While governments around the world seem eager to outdo each other in affirming increasingly drastic reductions of carbon dioxide emissions, similar goals have already been dropped under pressure. What sort of enforcement would be required to truly mandate such reductions in hydrocarbon use?
In the 2010s, growth in certain areas around New York City led to a growing demand for natural gas. When the local utility proposed a new pipeline to achieve this supply, Governor Cuomo and his staff put the kibosh on it. By 2019, existing pipelines reached their limits, thousands of customers had been refused natural gas hookups, and an outcry was raised. Instead of defending the policy, trucks were used to bring in compressed natural gas. Supposedly all new natural gas heating is to be banned in 2025. Will that actually occur?
Last month, the U.K. announced that there would be a ban on gas boilers for home heating by 2035, and that the tens of millions of U.K. homes using gas heat would have to convert to electric or face fines. The blowback was immediate, and within a few days the government completely backtracked on the imposition of fines.
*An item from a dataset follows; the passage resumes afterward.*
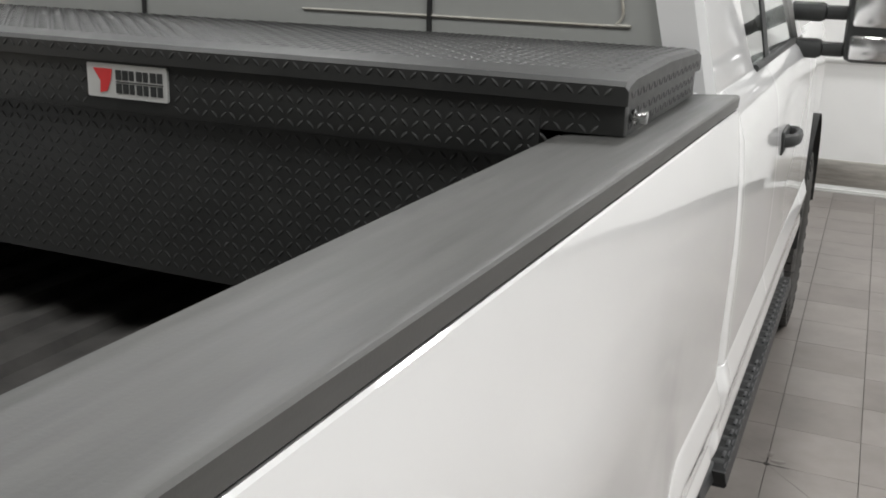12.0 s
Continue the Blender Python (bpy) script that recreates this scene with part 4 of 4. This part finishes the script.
    rb = part("ribbed_bracket", bm, "tank", truck, "grey ribbed bracket")
    for y in np.linspace(1.485, 1.565, 5):
        bm = B()
        box(bm, (TKX + 0.03, y - 0.006, 0.33), (TKX + 0.036, y + 0.006, 0.50), 0.001)
        part("rib", bm, "tank", rb)
    bm = B()
    box(bm, (TKX - 0.05, 1.615, 0.362), (TKX + 0.02, 1.72, 0.50), 0.012)
    part("pump_body", bm, "alu", truck, "pale cast pump body")
    bm = B()
    box(bm, (TKX - 0.05, 1.715, 0.355), (TKX + 0.01, 1.87, 0.50), 0.016)
    part("pump_cover", bm, "alu", truck, "pale cast pump cover")
    # pale cross panels above the drive line
    bm = B()
    loft(bm, [[(-1.0, 1.25, 0.69), (-0.30, 1.25, 0.67)], [(-1.0, 1.36, 0.675), (-0.30, 1.36, 0.655)], [(-1.0, 1.375, 0.70), (-0.30, 1.375, 0.68)]])
    part("cross_brace", bm, "primer", truck, "dusty pale cross brace", solid=0.003)
    bm = B()
    loft(bm, [[(-0.95, 1.62, 0.66), (-0.30, 1.62, 0.63)], [(-0.95, 1.72, 0.645), (-0.30, 1.72, 0.62)]])
    part("tunnel_shield", bm, "canister", truck, "dull tunnel heat shield", solid=0.002)
    bm = B()
    sweep(bm, smooth_path([(-0.62, 0.95, 0.60), (-0.50, 0.80, 0.61), (-0.36, 0.72, 0.60), (-0.25, 0.70, 0.61)], 6), circle(0.012, 10))
    part("hanger_rod", bm, "rust", truck)
    # front axle
    bm = B()
    rod(bm, (-1.45, 3.25, 0.42), (0.12, 3.25, 0.42), 0.045, 20)
    bmesh.ops.create_uvsphere(bm, u_segments=20, v_segments=12, radius=0.15, matrix=Matrix.Translation((-0.95, 3.25, 0.42)))
    part("front_axle", bm, "black", truck, "dark front axle with differential")
    for x in (-0.02, -1.31):
        bm = B()
        sweep(bm, smooth_path([(x, 3.22, 0.40), (x, 2.8, 0.42), (x - 0.03, 2.4, 0.47), (x - 0.06, 2.1, 0.52)], 5), circle(0.03, 10, 0.045))
        part("radius_arm", bm, "black", truck)
    bm = B()
    rod(bm, (-0.10, 2.95, 0.40), (-0.10, 2.95, 0.95), 0.028, 14)
    part("damper", bm, "black", truck)


# ---- running board ----
def tilt(bm):
    for v in bm.verts:
        v.co.z -= 0.0207 * (v.co.y - 0.6)
    return bm


def build_board():
    board = B()
    ZT = 0.5455
    P = 0.0638
    # deck: outer nose with a wavy edge, walls, underside
    ys = np.linspace(0.597, 2.292, 24)
    rows = []
    for y in ys:
        rows.append([(0.3375, y, ZT), (0.3885, y, ZT), (0.3902, y, ZT - 0.0015), (0.3955, y, ZT - 0.034), (0.391, y, ZT - 0.040), (0.30, y, ZT - 0.040), (0.246, y, ZT - 0.038), (0.240, y, ZT - 0.030), (0.240, y, ZT - 0.004), (0.244, y, ZT), (0.256, y, ZT), (0.2585, y, ZT - 0.012), (0.298, y, ZT - 0.0075), (0.3300, y, ZT - 0.0010)])
    loft(board, rows, closed=True)
    board.verts.ensure_lookup_table()
    board.faces.new(board.verts[:14])
    board.faces.new(board.verts[-14:])
    tilt(board)
    deck = part("running_board", board, "plastic", truck, "black plastic running board with ribbed tread", sharp=30)
    # wavy bead along the outer edge, its highlight painted by the paler plastic
    bm = B()
    path = []
    for y in np.linspace(0.604, 2.288, 340):
        u = ((y - 0.640) / P) % 1.0
        w = float(np.interp(u, [0.0, 0.12, 0.45, 0.58, 1.0], [-1, 1, 1, -1, -1]))
        x = 0.3868 + 0.0030 * w
        path.append(Vector((x, y, ZT + 0.0008)))
    sweep(bm, path, circle(0.0015, 6, 0.0013))
    part("edge_bead", tilt(bm), "grip", deck, "thin wavy raised edge bead")
    # ribs and grip dashes
    rib, dash = B(), B()
    box(rib, (0.257, -0.0135, -0.012), (0.3805, 0.0145, 0.0012), 0.0011)
    rib_me = mesh_of("tread_rib", rib, "plastic")
    box(dash, (-0.0036, -0.0165, 0.0), (0.0036, 0.0165, 0.0042), 0.0014)
    dash_me = mesh_of("grip_dash", dash, "grip")
    y = 0.678
    while y < 2.25:
        if not 1.34 < y < 1.50:
            z = ZT - 0.0207 * (y - 0.6)
            ob = new("tread_rib", rib_me)
            ob.matrix_world = pose(0, y - P / 2, z, -1.19)
            ob.parent = deck
            for x in (0.3430, 0.3745):
                o = new("grip_dash", dash_me)
                o.matrix_world = pose(x, y + 0.004, z - 0.0003, -1.19, 0, -3)
                o.parent = deck
        y += P
    bm = B()
    plate(bm, rounded(0.304, 1.355, 0.352, 1.475, 0.003, 3), "z", ZT + 0.0002, ZT + 0.0022)
    pad = B()
    box(pad, (0.2570, 1.345, ZT - 0.0085), (0.3380, 1.490, ZT - 0.0003), 0.001)
    part("plate_pad", tilt(pad), "plastic", deck)
    bd = part("name_plate", tilt(bm), "black", deck, "black maker's plate with white bars")
    bm = B()
    for i in range(6):
        yy = 1.372 + i * 0.0165
        box(bm, (0.318, yy, ZT + 0.0023), (0.336, yy + 0.009, ZT + 0.003))
    box(bm, (0.346, 1.36, ZT + 0.0023), (0.3485, 1.47, ZT + 0.003))
    part("plate_bars", tilt(bm), "wall", bd, "white bars")
    bm = B()
    box(bm, (0.306, 1.40, ZT + 0.0023), (0.312, 1.44, ZT + 0.003))
    part("plate_mark", tilt(bm), "red", bd, "small red mark")
    # end caps
    sec = [(0.2300, 0.5430), (0.2325, 0.5475), (0.2420, 0.5510), (0.300, 0.5545), (0.342, 0.5536), (0.3490, 0.5522), (0.3535, 0.5482), (0.3572, 0.5305), (0.3580, 0.5285), (0.3600, 0.5190), (0.3575, 0.5125), (0.3520, 0.5085), (0.3460, 0.5078), (0.340, 0.5088), (0.324, 0.5172), (0.284, 0.5172), (0.270, 0.5068), (0.258, 0.5045), (0.240, 0.5045), (0.2330, 0.5075), (0.2290, 0.5285), (0.2285, 0.5310)]
    full = [(x, min(z, 0.5078) if z < 0.52 and 0.275 < x < 0.347 else z) for x, z in sec]
    cx = sum(p[0] for p in sec) / len(sec)
    cz = sum(p[1] for p in sec) / len(sec)

    def ring(a, sgn, off, k, out=0.0, under=0.0, pocket=0.0):
        pts = []
        for x, z in (sec if under > 0 else full):
            y = a + sgn * (off + under * 1.7 * max(0.0, 0.5285 - z))
            z += pocket if 0.28 < x < 0.33 and z < 0.52 else 0.0
            drop = 0.035 * off * max(0.0, z - 0.51) / 0.045
            pts.append((cx + (x - cx) * (1 - k * 2) + (out if x > 0.33 else 0), y, cz + (z - drop - cz) * (1 - k * 3) - 0.0207 * (y - 0.6)))
        return pts

    for a, sgn in ((0.4705, 1), (2.412, -1)):
        bm = B()
        rows = [ring(a, sgn, *v) for v in ((0.0, 0.034, 0, 1), (0.0006, 0.020, 0, 1), (0.0018, 0.009, 0, 1), (0.004, 0.0025, 0, 1), (0.0075, 0.0, 0, 1), (0.056, 0.0, 0.0015, 0, 0.017), (0.062, 0.0, 0.002, 0, 0.017), (0.0625, 0.0, 0.002), (0.100, 0.0, 0.005), (0.140, 0.0, 0.009), (0.164, 0.008, 0.009), (0.174, 0.03, 0.008))]
        vs = loft(bm, rows, closed=True)
        bm.faces.new([vs[0][21]] + vs[0][:9])
        bm.faces.new([bm.verts.new(v.co) for v in vs[0][8:]])
        bm.faces.new(vs[-1])
        part("end_cap", bm, "grain", deck, "grained black plastic end cap", sharp=50)
    # chamfered nose block beside the rear cap
    bm = B()
    rows = []
    for y, k in ((0.5905, 0.955), (0.5911, 0.985), (0.5925, 1.0), (0.5975, 1.0)):
        rows.append([(0.376 + (x - 0.376) * k, y + 0.7 * max(0.0, 0.52 - z), 0.528 + (z - 0.528) * k) for x, z in ((0.3560, 0.5457), (0.3875, 0.5457), (0.3900, 0.5440), (0.3945, 0.5205), (0.3925, 0.5150), (0.3865, 0.5105), (0.381, 0.5095), (0.3560, 0.5095))])
    vs = loft(bm, rows, closed=True)
    bm.faces.new(vs[0])
    part("nose_block", tilt(bm), "grain", deck)
    # mounting brackets
    for y in (0.955, 1.55, 2.2):
        dz = -0.0207 * (y - 0.6)
        bm = B()
        pts = [(0.100, 0.672), (0.104, 0.60), (0.109, 0.53), (0.114, 0.497), (0.122, 0.467), (0.133, 0.4530), (0.301, 0.4615), (0.388, 0.5025), (0.388, 0.5070), (0.205, 0.5070), (0.190, 0.53), (0.175, 0.60), (0.155, 0.64), (0.130, 0.665)]
        plate(bm, [(x, z + dz) for x, z in pts], "y", y - 0.002, y + 0.002)
        br = part("board_bracket", bm, "black", truck, "black folded steel running board bracket")
        bm = B()
        box(bm, (0.133, y, 0.4520 + dz), (0.301, y + 0.04, 0.4550 + dz))
        rod(bm, (0.303, y - 0.004, 0.462 + dz), (0.303, y + 0.004, 0.462 + dz), 0.005, 10)
        box(bm, (0.21, y, 0.5035 + dz), (0.39, y + 0.06, 0.5065 + dz))
        part("bracket_foot", bm, "black", br)
        for x in (0.275, 0.345):
            bm = B()
            rod(bm, (x, y - 0.03, 0.488 + dz), (x, y - 0.03, 0.5055 + dz), 0.0055, 8)
            rod(bm, (x, y - 0.03, 0.491 + dz), (x, y - 0.03, 0.498 + dz), 0.011, 6)
            rod(bm, (x, y - 0.03, 0.4985 + dz), (x, y - 0.03, 0.5005 + dz), 0.015, 16)
            part("bracket_nut", bm, "frame", br)
    # aluminium rails under the deck
    for x in (0.275, 0.345):
        bm = B()
        box(bm, (x - 0.015, 0.62, 0.5015), (x + 0.015, 2.28, 0.5055), 0.001)
        part("deck_rail", tilt(bm), "tank", deck)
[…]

Will global shipping actually move away from fossil fuels? Worldwide ocean shipping emits as much carbon dioxide as all U.S. power plants combined. Will these cargo ships be converted to be blown along by sails?
Will communities accept enormous solar and wind installations the size of thousands of football fields? In Nevada, environmentalists are standing up against such a giant project.
And as Exxon, Chevron, BP and Shell claim they will move in the direction demanded by the International Energy Agency, which calls for all new oil and gas production to end in 2022, Rosneft has begun work on an enormous project in the Arctic. Gizmodo reports: “The proposed project is dauntingly huge. Rosneft said that it anticipates exporting 25 million tons of oil a year by 2024 ... and 115 million tons [roughly 850 million barrels] by 2030.”
While some “climate"-related policies are more easily sneaked in — such as paying enormous subsidies to buy power from small residential roof-top solar installations — attempts to actually meet the goals set by the world’s climate gurus will run into the buzzsaw of reality.
This is why former Bank of England Governor Mark Carney, former MI6 Chief Richard Dearlove and others of their imperial brood demand strong enforcement mechanisms to ensure that so-called climate goals are adhered to.
If it needs guidance, the British Empire can draw from its long history of preventing development in its colonies. Iron production was forbidden in the American colonies, as was westward settlement. India’s advanced textile and shipbuilding industries were destroyed through Britain’s rule. Opium was foisted upon China, sapping its reserves and mental abilities.
Would the people and nations of the world actually go along with such a new imperium?